Tuesday, October 20, 2009

"A patron in my library"

Originally posted 10/20/05

Wednesday afternoon, I sat in the library at a table with my son's backpack as he did his math homework on the Internet 20 yards away. I was doing my Bible Study prep.

It was busy, but not noisy, and I was enjoying being "just a patron" in the library. It doesn't happen very often. One of the times I looked up to check on Sparky I noticed someone I thought I knew. Then she turned and I knew she wasn't who I thought she was.

The person I mistook this woman for comes to my church now, but my first interaction with her was probably 5 years ago at the library. She was one of our more desperate patrons,. She mumbled, she stared, she made little sense, she asked nonsense questions, she never smiled. She wanted videos, but couldn't produce a coherent thought about what videos she wanted. Not just any tape would do. She was hunched over, holding herself together physically, if not mentally. She was difficult. Crazy. Weird. All those oh-so-attractive words. On one of her visits, she told me that she wasn't allowed to see her grand-daughter, and it was killing her. Then she told me that same fragment-story every time she saw me for the next several weeks.

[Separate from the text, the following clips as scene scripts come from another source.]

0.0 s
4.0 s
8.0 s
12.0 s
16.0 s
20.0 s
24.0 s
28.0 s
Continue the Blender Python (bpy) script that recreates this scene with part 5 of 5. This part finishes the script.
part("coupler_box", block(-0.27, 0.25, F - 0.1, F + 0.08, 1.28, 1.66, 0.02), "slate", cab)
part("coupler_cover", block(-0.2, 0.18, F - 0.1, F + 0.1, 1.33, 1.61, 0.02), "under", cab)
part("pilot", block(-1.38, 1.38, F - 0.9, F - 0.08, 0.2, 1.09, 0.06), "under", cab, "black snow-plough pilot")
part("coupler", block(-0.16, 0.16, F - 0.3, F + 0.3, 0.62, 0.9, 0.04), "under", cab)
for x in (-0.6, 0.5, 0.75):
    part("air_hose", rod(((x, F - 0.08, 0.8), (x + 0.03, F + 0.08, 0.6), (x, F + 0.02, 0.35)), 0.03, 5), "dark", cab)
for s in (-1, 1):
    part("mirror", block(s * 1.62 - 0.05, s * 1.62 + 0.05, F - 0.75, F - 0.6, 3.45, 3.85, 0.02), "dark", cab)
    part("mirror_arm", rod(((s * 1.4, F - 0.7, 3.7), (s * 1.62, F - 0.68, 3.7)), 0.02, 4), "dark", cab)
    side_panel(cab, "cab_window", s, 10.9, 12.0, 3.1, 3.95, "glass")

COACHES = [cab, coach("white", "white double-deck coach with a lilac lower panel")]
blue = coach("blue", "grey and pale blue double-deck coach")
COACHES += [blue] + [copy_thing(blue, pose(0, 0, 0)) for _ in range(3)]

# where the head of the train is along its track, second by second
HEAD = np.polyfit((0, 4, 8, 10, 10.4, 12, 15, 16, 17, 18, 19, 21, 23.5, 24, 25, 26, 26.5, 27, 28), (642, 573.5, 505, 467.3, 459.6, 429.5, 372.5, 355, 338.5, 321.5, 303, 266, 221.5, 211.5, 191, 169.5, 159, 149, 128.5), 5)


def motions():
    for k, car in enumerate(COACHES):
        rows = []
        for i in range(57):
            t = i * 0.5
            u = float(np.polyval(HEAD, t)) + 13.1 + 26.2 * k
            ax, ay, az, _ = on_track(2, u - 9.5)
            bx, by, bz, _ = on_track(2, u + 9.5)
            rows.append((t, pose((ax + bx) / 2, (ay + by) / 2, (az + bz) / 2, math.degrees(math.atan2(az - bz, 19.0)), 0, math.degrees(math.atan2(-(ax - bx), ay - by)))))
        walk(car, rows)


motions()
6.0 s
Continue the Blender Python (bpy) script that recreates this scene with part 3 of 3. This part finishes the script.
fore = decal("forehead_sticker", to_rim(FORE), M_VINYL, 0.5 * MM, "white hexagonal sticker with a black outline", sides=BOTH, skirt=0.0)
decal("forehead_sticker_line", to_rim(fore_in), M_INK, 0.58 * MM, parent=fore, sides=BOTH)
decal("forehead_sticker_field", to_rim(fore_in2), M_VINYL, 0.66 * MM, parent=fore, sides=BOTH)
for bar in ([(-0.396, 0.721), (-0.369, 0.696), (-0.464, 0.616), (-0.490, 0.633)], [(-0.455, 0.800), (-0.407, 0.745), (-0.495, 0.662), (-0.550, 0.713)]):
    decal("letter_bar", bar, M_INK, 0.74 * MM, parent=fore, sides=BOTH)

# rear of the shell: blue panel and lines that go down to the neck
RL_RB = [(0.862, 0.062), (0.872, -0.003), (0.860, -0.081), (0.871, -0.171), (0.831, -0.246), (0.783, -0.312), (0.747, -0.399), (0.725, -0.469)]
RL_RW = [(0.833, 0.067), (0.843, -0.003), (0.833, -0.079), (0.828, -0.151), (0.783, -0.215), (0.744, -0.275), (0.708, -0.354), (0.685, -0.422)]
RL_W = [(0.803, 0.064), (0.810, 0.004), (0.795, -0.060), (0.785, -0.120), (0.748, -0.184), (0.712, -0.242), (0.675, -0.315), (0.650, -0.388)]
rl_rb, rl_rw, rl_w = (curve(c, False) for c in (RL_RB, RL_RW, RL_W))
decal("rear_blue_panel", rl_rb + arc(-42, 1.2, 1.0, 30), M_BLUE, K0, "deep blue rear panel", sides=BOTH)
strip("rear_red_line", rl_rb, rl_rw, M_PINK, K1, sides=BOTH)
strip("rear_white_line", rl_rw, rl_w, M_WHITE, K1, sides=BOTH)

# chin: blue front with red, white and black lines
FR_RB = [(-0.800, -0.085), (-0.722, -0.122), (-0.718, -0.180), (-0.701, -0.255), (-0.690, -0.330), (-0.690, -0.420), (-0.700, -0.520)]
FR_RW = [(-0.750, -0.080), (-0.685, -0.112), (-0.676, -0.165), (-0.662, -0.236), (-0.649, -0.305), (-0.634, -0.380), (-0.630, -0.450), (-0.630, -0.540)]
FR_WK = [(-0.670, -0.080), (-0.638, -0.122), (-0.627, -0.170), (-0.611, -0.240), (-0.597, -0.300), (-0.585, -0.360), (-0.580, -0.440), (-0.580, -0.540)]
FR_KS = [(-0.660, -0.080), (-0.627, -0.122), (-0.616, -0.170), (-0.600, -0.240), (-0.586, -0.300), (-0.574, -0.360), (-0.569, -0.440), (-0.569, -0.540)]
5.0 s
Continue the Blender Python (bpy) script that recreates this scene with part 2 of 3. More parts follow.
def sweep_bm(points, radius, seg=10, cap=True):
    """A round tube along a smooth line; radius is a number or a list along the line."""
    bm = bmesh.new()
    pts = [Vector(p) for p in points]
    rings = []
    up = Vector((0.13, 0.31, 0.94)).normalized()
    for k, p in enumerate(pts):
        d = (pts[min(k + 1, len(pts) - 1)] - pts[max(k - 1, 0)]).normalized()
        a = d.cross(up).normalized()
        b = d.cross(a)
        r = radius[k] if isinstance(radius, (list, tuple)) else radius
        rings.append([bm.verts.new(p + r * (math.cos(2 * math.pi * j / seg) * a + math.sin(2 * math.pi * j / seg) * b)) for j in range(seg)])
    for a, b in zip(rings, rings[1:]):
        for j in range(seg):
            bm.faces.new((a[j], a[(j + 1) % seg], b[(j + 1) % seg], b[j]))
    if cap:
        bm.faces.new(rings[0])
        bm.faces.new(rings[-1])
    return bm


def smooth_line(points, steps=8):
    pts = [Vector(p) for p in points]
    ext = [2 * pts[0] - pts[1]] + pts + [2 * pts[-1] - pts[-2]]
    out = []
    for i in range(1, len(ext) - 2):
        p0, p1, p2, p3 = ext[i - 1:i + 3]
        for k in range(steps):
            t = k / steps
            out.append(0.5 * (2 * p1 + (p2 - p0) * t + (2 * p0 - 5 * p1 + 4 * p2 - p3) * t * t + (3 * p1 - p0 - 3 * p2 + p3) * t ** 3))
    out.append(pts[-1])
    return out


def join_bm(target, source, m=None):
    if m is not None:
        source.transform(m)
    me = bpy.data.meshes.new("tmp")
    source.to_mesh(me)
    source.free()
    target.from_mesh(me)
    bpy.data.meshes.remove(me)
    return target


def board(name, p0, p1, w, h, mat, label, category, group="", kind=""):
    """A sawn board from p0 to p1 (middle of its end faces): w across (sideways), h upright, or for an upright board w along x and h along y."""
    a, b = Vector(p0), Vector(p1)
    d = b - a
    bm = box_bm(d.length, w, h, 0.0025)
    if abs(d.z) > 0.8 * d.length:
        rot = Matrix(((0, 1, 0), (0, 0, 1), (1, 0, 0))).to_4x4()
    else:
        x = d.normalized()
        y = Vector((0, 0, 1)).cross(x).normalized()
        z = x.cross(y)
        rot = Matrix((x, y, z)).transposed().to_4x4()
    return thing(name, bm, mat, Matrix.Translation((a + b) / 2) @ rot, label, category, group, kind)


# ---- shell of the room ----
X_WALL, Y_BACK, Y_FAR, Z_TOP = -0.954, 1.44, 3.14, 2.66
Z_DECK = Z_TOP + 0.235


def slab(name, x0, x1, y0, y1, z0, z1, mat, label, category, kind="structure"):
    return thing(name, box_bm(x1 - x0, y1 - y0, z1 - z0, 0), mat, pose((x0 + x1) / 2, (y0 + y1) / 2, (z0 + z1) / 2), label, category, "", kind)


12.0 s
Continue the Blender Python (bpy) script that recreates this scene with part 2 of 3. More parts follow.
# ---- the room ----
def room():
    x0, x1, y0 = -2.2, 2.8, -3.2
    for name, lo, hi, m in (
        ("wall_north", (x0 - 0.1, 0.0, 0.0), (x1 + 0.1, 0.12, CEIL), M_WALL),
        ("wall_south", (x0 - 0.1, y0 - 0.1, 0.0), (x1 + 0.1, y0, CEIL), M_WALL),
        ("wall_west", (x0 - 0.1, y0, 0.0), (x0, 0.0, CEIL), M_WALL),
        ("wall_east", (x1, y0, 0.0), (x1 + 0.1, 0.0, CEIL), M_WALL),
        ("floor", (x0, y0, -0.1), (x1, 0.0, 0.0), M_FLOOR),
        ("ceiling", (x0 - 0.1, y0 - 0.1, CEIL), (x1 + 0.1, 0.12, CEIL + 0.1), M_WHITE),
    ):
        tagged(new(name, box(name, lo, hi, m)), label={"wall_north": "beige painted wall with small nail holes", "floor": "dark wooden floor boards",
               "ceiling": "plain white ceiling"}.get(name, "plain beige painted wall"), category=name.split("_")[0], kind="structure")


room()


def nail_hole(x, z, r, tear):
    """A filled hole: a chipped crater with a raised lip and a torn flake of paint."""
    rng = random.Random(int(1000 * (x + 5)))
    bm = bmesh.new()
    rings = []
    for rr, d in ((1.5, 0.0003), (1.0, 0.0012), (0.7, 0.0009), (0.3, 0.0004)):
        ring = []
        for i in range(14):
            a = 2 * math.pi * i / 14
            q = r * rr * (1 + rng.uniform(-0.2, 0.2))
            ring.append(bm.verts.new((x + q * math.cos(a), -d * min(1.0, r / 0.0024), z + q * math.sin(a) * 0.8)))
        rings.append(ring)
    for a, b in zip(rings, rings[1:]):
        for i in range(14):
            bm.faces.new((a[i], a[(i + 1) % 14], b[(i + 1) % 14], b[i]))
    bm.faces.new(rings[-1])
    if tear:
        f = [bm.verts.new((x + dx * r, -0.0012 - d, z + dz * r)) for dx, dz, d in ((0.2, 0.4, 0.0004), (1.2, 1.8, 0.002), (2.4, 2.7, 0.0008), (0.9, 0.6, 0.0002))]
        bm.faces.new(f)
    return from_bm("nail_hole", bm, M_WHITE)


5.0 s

This same woman--call her "Lisa"--now comes to church regularly--because it's a block from her apartment. She fits in well with the 'normal' segment of society that peoples our library, still has some slightly deviant behaviors (now more in the realm of eccentricity than scary-weird), and lives with her daughter and her grand-daughter. She doesn't drive, and she can't hold a job, but she is a lovely person. I think of
Anne Lamott's Traveling Mercies whenever I see her.

All this went through my mind yesterday as I looked at the woman walking between Sparky and me. In an instant, two pictures flashed in my head. "Lisa" as she was 5 years ago, and
Hedda Nussbaum (whom "Lisa" also vaguely resembles). This woman was doing the Eggshell Walk. The if-I'm-very-careful-where-I-step-I-won't-fall-into-the-chasm huddled clutch of a pacing walk, back and forth about 15 feet either direction. She was walking to Jerusalem between me and my kid in the public library.

Other people noticed her. They left a wide space around her, and they didn't acknowledge her, but they watched her like you'd watch a frothy-mouthed squirrel. "Walk slowly and ignore it, but shoot it if it comes toward you."

Meanwhile, Pacing Woman was oblivious, or at least inured. Her current pain was so much greater than anything outsiders could inflict. Five hundred years ago, she'd have been called a witch. Or a holy woman.

What do I remember mostly, though? The pockets in the seat of her jeans. Her pale blue T-shirt. Her bent shoulders and tense neck. Her electrical-socket hairstyle. Her blank face surrounding those eyes, which were staring past the walls and carpet of the library.

I looked back down at my "homework" where I found myself reading the following from our
study guide:

Holy. The word means "separate" or "set apart." ...Holy things and beings were utterly different from, utterly alien to, common things and ordinary creatures.

By the time we left, she was gone. Maybe she was a holy woman after all.